--- start ---

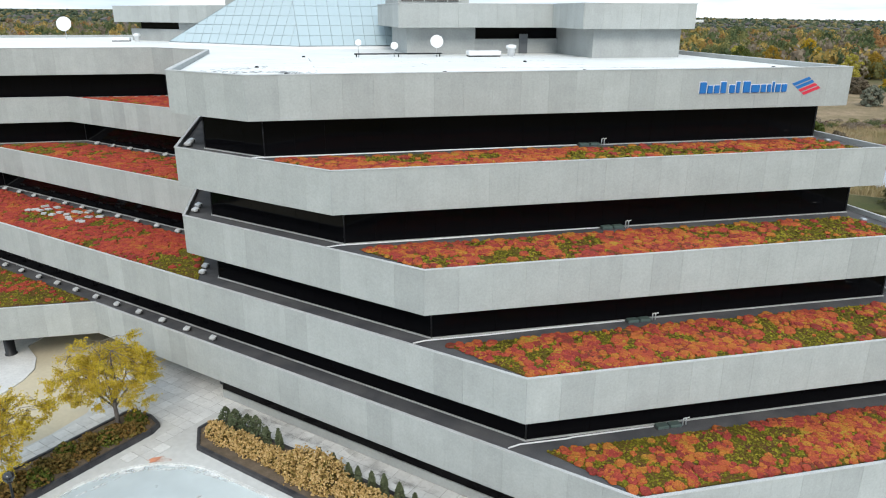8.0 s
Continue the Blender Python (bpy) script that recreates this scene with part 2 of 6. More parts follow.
TAN = mat("tan_drive", (0.60, 0.53, 0.385), (0.52, 0.46, 0.34), rough=0.9, scale=0.1, fine=3, bump=0.06, fv=0.05)
ASPHALT = mat("asphalt", (0.045, 0.045, 0.05), (0.065, 0.065, 0.07), rough=0.9, scale=0.2, fine=20)
KERB = mat("kerb_stone", (0.40, 0.39, 0.36), (0.32, 0.31, 0.29), rough=0.9, scale=1.5)
KERB_D = mat("grey_kerb_stone", (0.21, 0.21, 0.215), (0.27, 0.27, 0.27), rough=0.9, scale=1.5)
PAINT = mat("line_paint", (0.86, 0.87, 0.86), (0.70, 0.72, 0.72), rough=0.8, scale=2.5, fine=12)
YPAINT = mat("yellow_paint", (0.55, 0.43, 0.12), (0.45, 0.38, 0.2), rough=0.8, scale=2)
GRANITE = mat("black_granite", (0.035, 0.036, 0.042), (0.07, 0.068, 0.07), rough=0.35, scale=1.2, fine=30)
SOIL = mat("soil", (0.11, 0.085, 0.06), (0.16, 0.12, 0.085), rough=1, scale=1.5, fine=20, bump=0.5)
MULCH = mat("mulch", (0.13, 0.115, 0.11), (0.18, 0.16, 0.15), rough=1, scale=1.0, fine=25, bump=0.5)
LAWN = mat("lawn", (0.062, 0.118, 0.016), (0.046, 0.092, 0.013), rough=1, scale=0.15, fine=9, bump=0.4)
GROUND = mat("rough_ground", (0.10, 0.10, 0.045), (0.15, 0.12, 0.065), rough=1, scale=0.02, fine=1.2, bump=0.5)
BLACKMETAL = glossy("black_metal", (0.012, 0.012, 0.013), rough=0.4)
WHITEMETAL = glossy("white_metal", (0.75, 0.76, 0.77), rough=0.4)
STEEL = glossy("steel", (0.55, 0.56, 0.57), rough=0.35, metal=0.8)
BARK = mat("bark", (0.10, 0.075, 0.055), (0.15, 0.12, 0.09), rough=1, scale=3, fine=20, bump=0.6)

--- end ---

● **To do**
Leave out the pictures and copy the rest of the material above exactly.

● **Output for this task**
8.0 s
Continue the Blender Python (bpy) script that recreates this scene with part 2 of 6. More parts follow.
TAN = mat("tan_drive", (0.60, 0.53, 0.385), (0.52, 0.46, 0.34), rough=0.9, scale=0.1, fine=3, bump=0.06, fv=0.05)
ASPHALT = mat("asphalt", (0.045, 0.045, 0.05), (0.065, 0.065, 0.07), rough=0.9, scale=0.2, fine=20)
KERB = mat("kerb_stone", (0.40, 0.39, 0.36), (0.32, 0.31, 0.29), rough=0.9, scale=1.5)
KERB_D = mat("grey_kerb_stone", (0.21, 0.21, 0.215), (0.27, 0.27, 0.27), rough=0.9, scale=1.5)
PAINT = mat("line_paint", (0.86, 0.87, 0.86), (0.70, 0.72, 0.72), rough=0.8, scale=2.5, fine=12)
YPAINT = mat("yellow_paint", (0.55, 0.43, 0.12), (0.45, 0.38, 0.2), rough=0.8, scale=2)
GRANITE = mat("black_granite", (0.035, 0.036, 0.042), (0.07, 0.068, 0.07), rough=0.35, scale=1.2, fine=30)
SOIL = mat("soil", (0.11, 0.085, 0.06), (0.16, 0.12, 0.085), rough=1, scale=1.5, fine=20, bump=0.5)
MULCH = mat("mulch", (0.13, 0.115, 0.11), (0.18, 0.16, 0.15), rough=1, scale=1.0, fine=25, bump=0.5)
LAWN = mat("lawn", (0.062, 0.118, 0.016), (0.046, 0.092, 0.013), rough=1, scale=0.15, fine=9, bump=0.4)
GROUND = mat("rough_ground", (0.10, 0.10, 0.045), (0.15, 0.12, 0.065), rough=1, scale=0.02, fine=1.2, bump=0.5)
BLACKMETAL = glossy("black_metal", (0.012, 0.012, 0.013), rough=0.4)
WHITEMETAL = glossy("white_metal", (0.75, 0.76, 0.77), rough=0.4)
STEEL = glossy("steel", (0.55, 0.56, 0.57), rough=0.35, metal=0.8)
BARK = mat("bark", (0.10, 0.075, 0.055), (0.15, 0.12, 0.09), rough=1, scale=3, fine=20, bump=0.6)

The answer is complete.